Disabling the semantic enhancement module (DySynGAT-w/o-Semantic) led to F1 score reductions of 2.67%, 1.02%, 1.38%, and 1.51% on the Laptop, Restaurant, Twitter, and MAMS datasets, respectively. This performance degradation indicates that the semantic enhancement module plays a critical role in integrating local and global contextual information, thereby enhancing the representation capability of aspect-related semantics. To further validate the rationality and effectiveness of this module, ablation experiments were also conducted on its internal components. First, removing the BiLSTM component (DySynGAT-w/o-BiLSTM) resulted in a significant performance drop, with an F1 decrease of 2.94% on the Twitter dataset, highlighting the importance of sequential modeling in capturing contextual dependencies. Next, eliminating the SENet component caused F1 score drops of 2.17%, 3.03%, 1.98%, and 0.86% across the four datasets, confirming its effectiveness in adaptively strengthening important feature responses through channel-wise attention. Subsequently, removing the multi-scale trend sensing attention module led to F1 reductions of 2.90%, 1.06%, 0.95%, and 0.49% on the four datasets, respectively, demonstrating its particularly significant contribution on the Laptop dataset.
Removing the SRA module resulted in a noticeable performance decline, with F1 score reductions of 1.07%, 1.46%, 1.49%, and 0.51% on the four datasets, respectively. This demonstrates that the SRA module effectively filters out syntactic noise and suppresses irrelevant cross-clause dependencies, thereby enhancing the model’s focus on sentiment-bearing phrases. Furthermore, the significant performance degradation observed when the LGAT module was removed confirms its effectiveness in modeling syntactic dependencies through the dynamic fusion of constituent trees and dependency trees, enabling more accurate capture of the relationships between aspect terms and their modifiers.
Disabling the feature fusion module (DySynGAT-w/o-Fusion) and instead adopting a concatenation-based approach for feature integration led to F1 score drops of 2.03%, 1.25%, 0.37%, and 0.14% on the four datasets, respectively. Moreover, this modification doubled the model training time, indicating that effective feature fusion is crucial for constructing robust semantic representations and improving training efficiency.
Finally, removing the cross-aspect relationship modeling module (DySyn-GAT-w/o-CrossAspect) led to a significant performance degradation, with F1 score reductions of 1.98%, 2.77%, 2.95%, and 1.73% on the respective datasets. This clearly demonstrates the indispensable role of this module in modeling interactive relationships among multiple aspects and enhancing the model’s holistic sentiment understanding capability.
In summary, the significant performance degradation observed upon removing any core module confirms the unique and effective contribution of each component to the overall capability of the DySynGAT model, and further validates the effectiveness of the proposed architecture.

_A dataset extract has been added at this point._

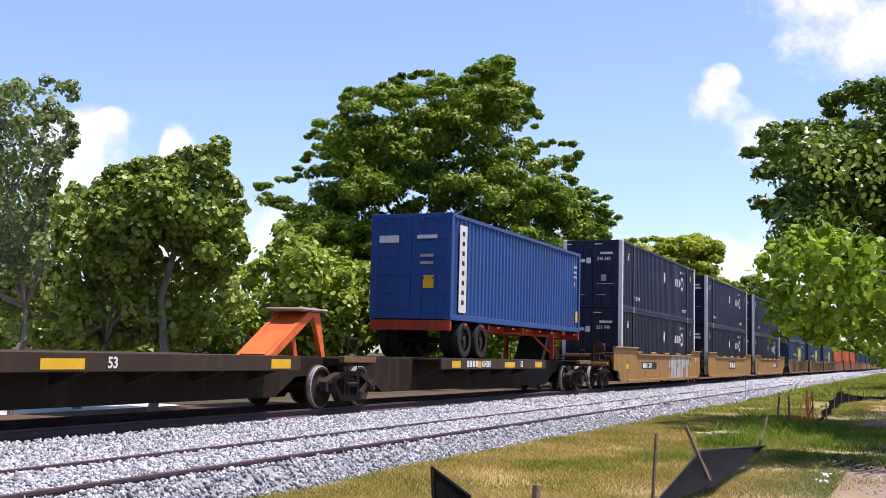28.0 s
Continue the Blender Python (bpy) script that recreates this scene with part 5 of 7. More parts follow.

4.6. Effect of LGAT Layer Number
An important parameter affecting the performance of the DySynGAT model is the number of LGAT layers L. We observe the impact of changing the number of layers on the model’s performance on the three datasets, as shown in
Figure 4. When the number of layers in the LGAT module is L = 2, this model performs well on the three datasets. When L < 2, the model can only capture shallow grammatical dependencies of local phrases, and cannot effectively model nested structures or long-distance modification relationships, resulting in misjudgments. When L > 2, the node features are smoothed after multiple aggregations, and the high-level features lose local details, resulting in worse results. When L = 5, the model’s performance on some dataset rebounds, indicating that the model mitigates the oversmoothing problem through residual connections and an adaptive gating mechanism. In addition, the structure L = 5 may be more suitable for specific complex sentence patterns that exist in the data, improving its performance in specific scenarios.
4.7. Case Study
We conducted a case study of the original model and two variants and used two example sentences for discussion, the results of which are shown in
Table 4. In the first sentence, because the semicolon separates the context into independent clauses, the dependency tree parser incorrectly connects “screen display” with “charging speed” after the semicolon, resulting in an incorrect polarity judgment in the w/o-Semantic model. The original model and the w/o-LGAT variant were recalibrated through channel recalibration, adaptively reducing the fusion weight of the syntactic channel and increasing the weight of the semantic channel during training, thereby accurately predicting the negative polarity of aspect words. In the analysis of the second sentence, due to the deep dependency tree structure caused by the contrastive structure introduced by the logical conjunction “Although”, the w/o-LGAT model failed to capture the dependency path due to the lack of a syntactic aggregation module, incorrectly associating “steak” with the irrelevant word “side dishes”, resulting in a neutral prediction. The original model correctly identifies the negative polarity of “steak” by aggregating multi-level graph attention through the LGAT module and dynamically integrating the phrase segmentation of the constituent tree and the fine-grained relationships of the dependency tree. Comparative experiments show that variants without semantic modules (w/o-Semantic) are unable to model the contrastive meaning of logical connectives, incorrectly associating “restaurant” with the negative word “hard,” thereby validating the necessity of semantic enhancement.
For the sentence “I’ve had it for about 2 months now and found no issues with software or updates,” DySynGAT effectively disentangled the explicit negation (“no issues”) from the implicit positive inference, whereas w/o-Semantic failed to reconcile the contradiction between the absence of problems and the implied endorsement. Meanwhile, w/o-LGAT achieved partial accuracy by focusing on semantic cues. In the second case (“No installation disk is included”), DySynGAT accurately treated the statement as neutral by isolating the factual assertion from potential user expectations, while w/o-Semantic erroneously projected a negative sentiment by conflating the negation with dissatisfaction.